20 februari 1878
Brief van Multatuli aan C. Vosmaer. Dubbel velletje postpapier, waarvan blz. 1-3 eschreven. (Vosmaer-archief, A.R.A. 's-Gravenhage; fotokopie M.M.)
Rotterdam
Woensdag avend beste Vos. Dank voor je briefje. Morgen avend Donderdag ‘spreek’ ik te Leiden, en Saterdag in den Haag. Ik wou gaarne Vrydag [1.] Vrijdag: oorspr. stond er den Vrijdag. zoo spoedig mogelyk van Leiden weer hier terugkomen omdat ik 't erg druk heb, en hier heb ik 'n goed zitje. Ook slaap ik liever hier dan in 'n hôtel, waar ik altyd allerlei dingen liggen laat. Alzoo ga ik eerst Saterdag van hier naar den Haag, maar ik weet het uur nog niet. Dat kàn ik niet bepalen. Je weet niet in welk 'n hurry ik leef, en alle combinatie of afspraak van meer dan een dag vooruit, is me te zwaar. Ik ben zeer zwak in 't hoofd.
(Ik hoor daar uit 'n brief van Mieske dat ik by Funke had zullen eten verl. Saterdag. Ik weet er niets van. 't Schynt dat-i me gewacht heeft. Ik ben zeer onwèl uit Amstm gevlucht, en heb allerlei afspraken in den steek moeten laten, enfin!
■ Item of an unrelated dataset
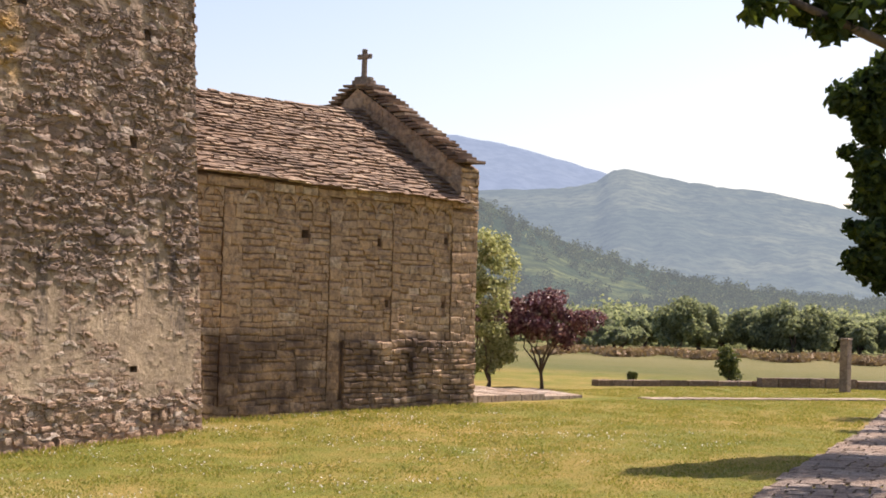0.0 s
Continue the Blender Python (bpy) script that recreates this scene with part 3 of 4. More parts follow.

Als de menschen er boos om zyn, hebben ze ongelyk, want ik ben ziek!) -
Doe me het pleizier gy & Loffelt niet de minste notitie te nemen van m'n komst. Maar pak me SVP. na de voordracht of hoe heet zoo'n ding, beet. Dan wil ik gaarne by U, en in den kring zyn die uw kring is.
Dus tot: Saterdag avend na de kermisspeechery. Ik ben er misselyk van.
Hartelyk gegroet
Dek
M'n hoofd is in de war. Als ik iets geschreven heb, weet ik den volgenden dag niet meer wàt? Ik heb rust noodig. Niet na de lezingen, maar na jaren tobbens!